Tuesday, November 22, 2005


If you are a rancher in Wyoming, say, or Montana, what keeps you going? The ranch, right? You live to serve the ranch, and the various aspects that make up the ranch. You live to serve the cattle, and the horses, and the fences. You go to keep it going. It all depends on you.

Well, when you move away from the ranch, and take up residence in the Big City, doesn’t matter which one, all that changes. Nothing much there depends on you. If you don’t show up for work, they will find someone to replace you. If you don’t drop by the coffee shop, they will sell your coffee to someone else. You were essential to the ranch. You are expendable in the city.
Sandra Day O’Conner, the Supreme Court Justice, was reflecting on her importance as a judge after she announced her retirement. “Someone once told me,” she said, “that the amount of real difference you make in your life is the amount of difference your finger makes in a cup of water after you pull it out.” That’s a city girl talking. If she had spent her days on the ranch, working cattle, shoeing horses, mending fences, hauling hay, she would have a different take on things. No one notices you in the city. They can’t get along without you on the ranch. Our perspective is setting-dependent. If we want to see things differently, we are going to have to move around. If we want to see things differently, we are going to have to do things differently. We’re going to have to shoe horses, for instance.

And we cannot take the way we see things for the way things are. We can’t be going over into despair and depression because “nothing we do matters.” We would feel differently if we had a few cows counting on us to be fed, or milked. The surest cure for depression is to buy a cow, and keep her in the kitchen. You cannot be depressed with a cow in the kitchen. If you don’t believe me, ask around. See how many depressed people you find with cows in their kitchens.

To keep going, we have to have something to keep us going. There has to be something in our lives bigger than we are. A cow is definitely bigger than we are. So is a ranch. To keep going, we have to have attachments—essential attachments—to things and people beyond ourselves. We have to have crucial dependencies—the cows upon us, and us upon the cows. Self-sufficiency and independence will curl us up and cut us off from all that is good and worthy. There never was a rancher who didn’t need the ranch as much as the ranch needed her, or him.
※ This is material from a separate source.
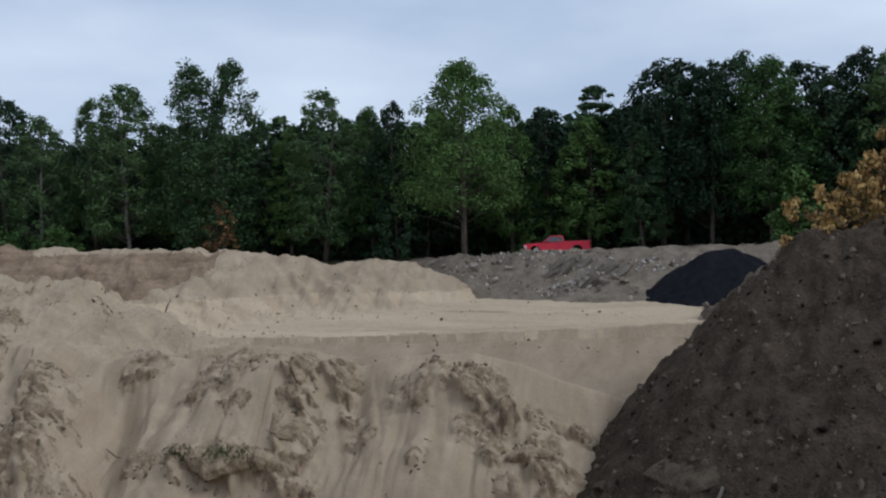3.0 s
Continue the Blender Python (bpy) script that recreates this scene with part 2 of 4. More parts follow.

Of course, it isn’t really as simple as buying a cow or owning a ranch. And, I don’t mean to make light of those of you who have struggled with depression throughout your lives. Having to clean up after a cow in the kitchen would depress Polly Anna. There have been plenty of depressed ranchers over time. There have been ranchers who didn’t want to get up and do that any more. The key is not in the cow. The key is in understanding there is no key. We are going to feel like staying in bed from time to time. We are going to feel badly about our lives. It’s going to seem like it’s going nowhere; like we are wasting our time; like there is no point to any of it. Enthusiasm for living comes and goes. And there are too many factors involved in that coming and going to isolate (or even count) them.

When it feels like we are just going through the motions, it is essential that we continue to go through the motions. When our heart isn’t in it, when we wonder what’s the point; when we can’t get past the questions, “So what? Who cares? Why try? What difference does it make?”; when we wish we could just quit; it’s critical that we continue doing the best we can do even when it makes no sense and we don’t want to. We have to know that enthusiasm for living comes and goes. We have to know that living well doesn’t depend upon how we feel about our lives. Going through the motions keeps us going. And, that is enough.

If we are going to believe anything, we have to believe it is enough to keep going. Its value will be borne out over time. In the meantime, keep going. One foot in front of the other. One step at a time. One day at a time. Easy does it. Here and now. Breathe in, breathe out. Plug away. Do what needs to be done and don’t worry about motive. Live through the mood and it will lift with time. All feelings change eventually.

When you find yourself in a place in your life where you just don’t care about anything, add that to your list of things you don’t care about--don’t care about not caring. Don’t invest not-caring with more importance than you invest in anything else. Don’t become so suddenly seized with the realization of not-caring that you begin to care about it to the exclusion of everything else—that you begin to love not-caring, and serve not-caring, and live your life not-caring because your identity is suddenly centered on the realization that you don’t care, can’t care, won’t care.

When you find yourself not-caring, believe in the cow anyway. Believe in the importance of feeding the cow, anyway. Do right by the cow, whether you care about the cow or not. Don’t let caring about the cow be the determining factor in how well you care for the cow. You can care for the cow, the way the cow ought to be cared for, without caring about the cow. You may not want to, but you can. What you do, and how well you do it, doesn’t depend upon what you feel like doing, or on what you want to do.

Enthusiasm for life comes and goes. Enthusiasm for the tasks of life comes and goes. Understand that well. Let come what’s coming, and let go what’s going, and live in the moment to the best of your ability, doing right by the moment, offering the moment what it needs, being good for the moment, no matter what. And, do it again in the next moment. And, watch your feelings for the moment, your feelings about the moment, come and go. You can live well regardless of how you feel. The cow doesn’t care whether you care about feeding the cow. If you do right by the cow, the cow will do right by you.